• Problem: Give the material once more, word for word, without any images.

• Source excerpt:
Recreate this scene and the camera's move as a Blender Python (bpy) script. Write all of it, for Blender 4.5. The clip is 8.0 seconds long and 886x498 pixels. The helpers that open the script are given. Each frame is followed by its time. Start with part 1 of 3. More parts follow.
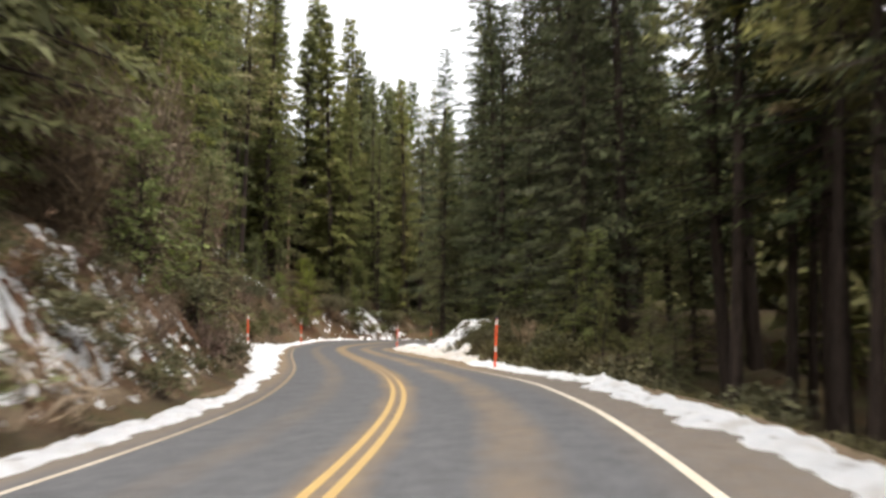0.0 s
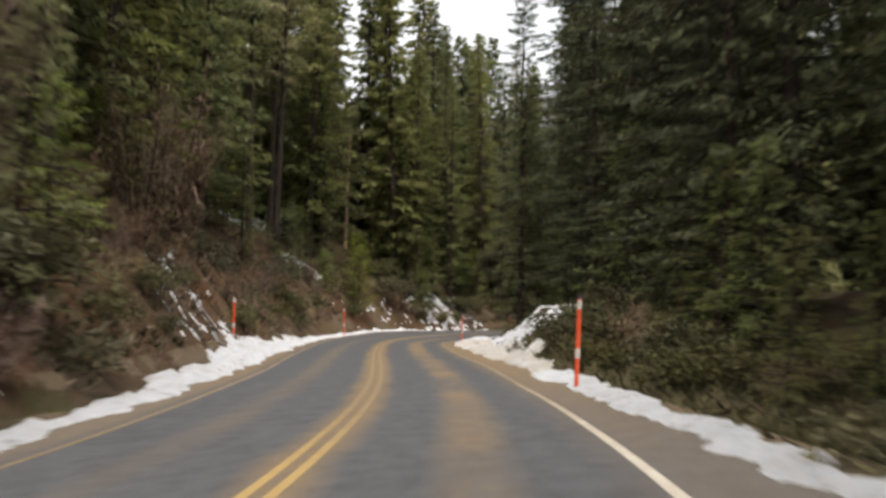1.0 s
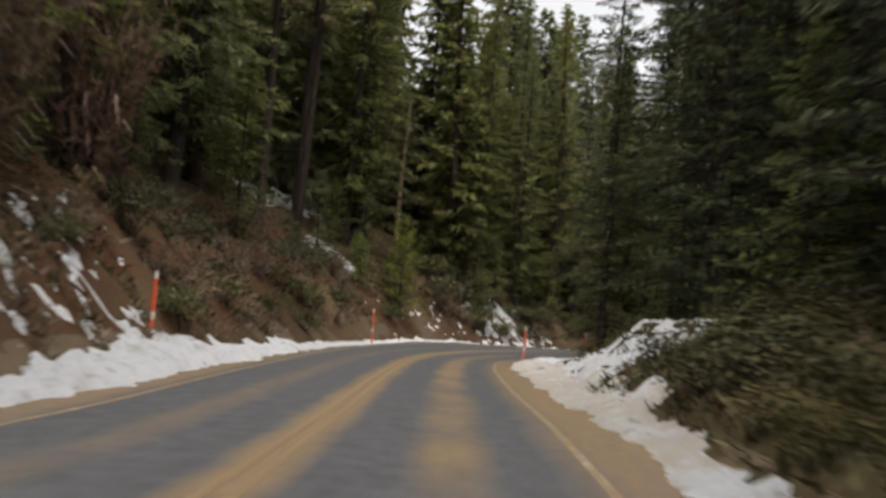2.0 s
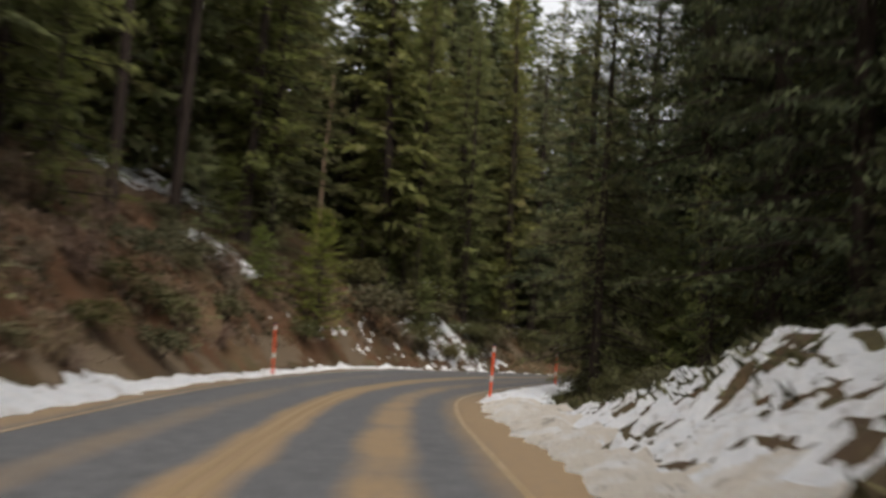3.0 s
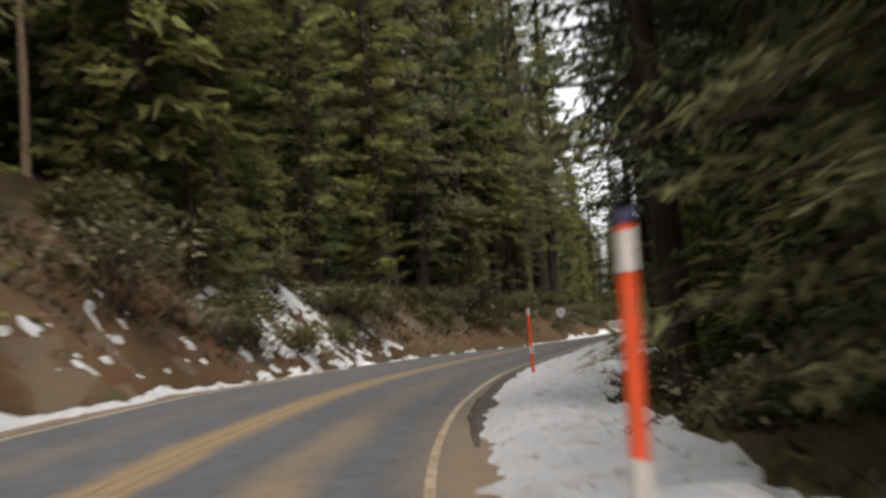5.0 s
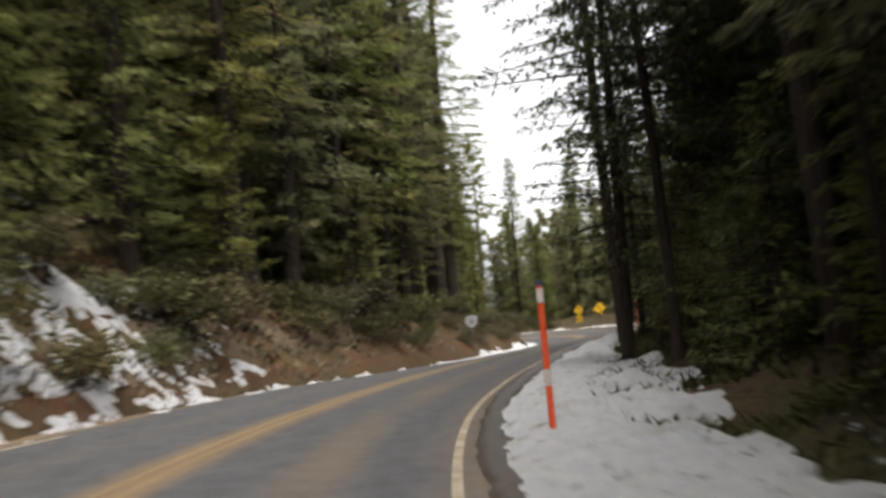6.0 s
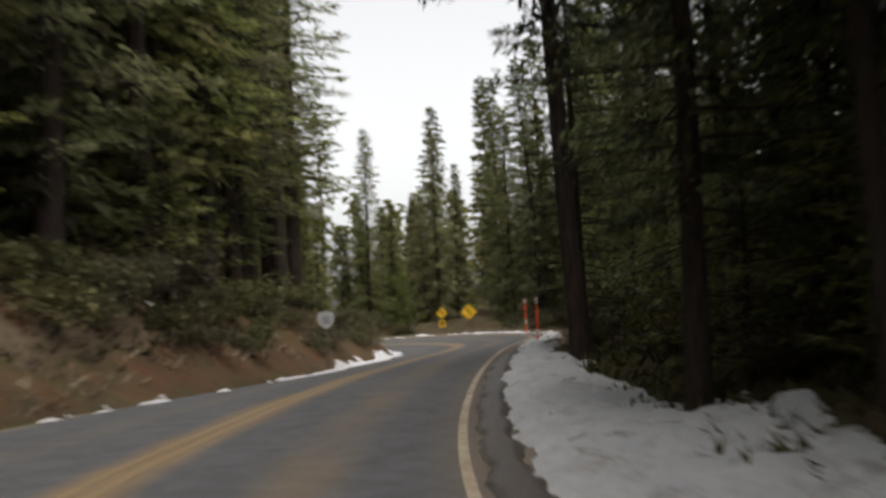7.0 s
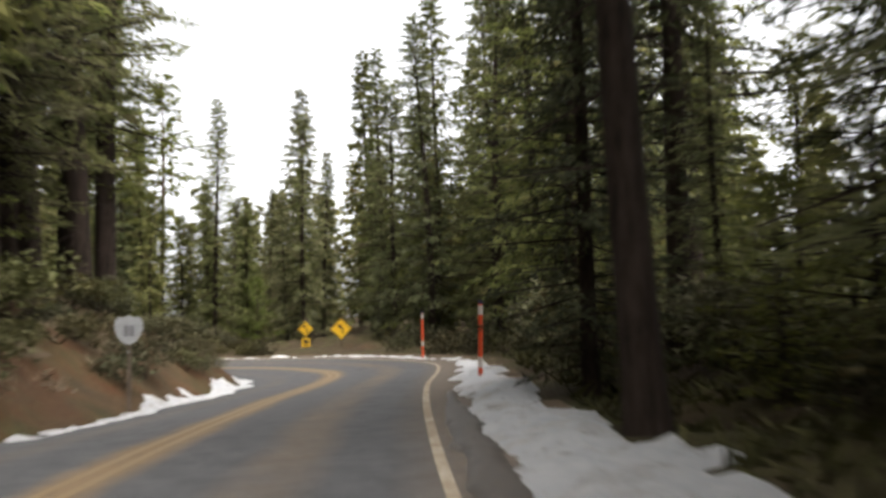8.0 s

• Response:
Recreate this scene and the camera's move as a Blender Python (bpy) script. Write all of it, for Blender 4.5. The clip is 8.0 seconds long and 886x498 pixels. The helpers that open the script are given. Each frame is followed by its time. Start with part 1 of 3. More parts follow.
0.0 s
1.0 s
2.0 s
3.0 s
5.0 s
6.0 s
7.0 s
8.0 s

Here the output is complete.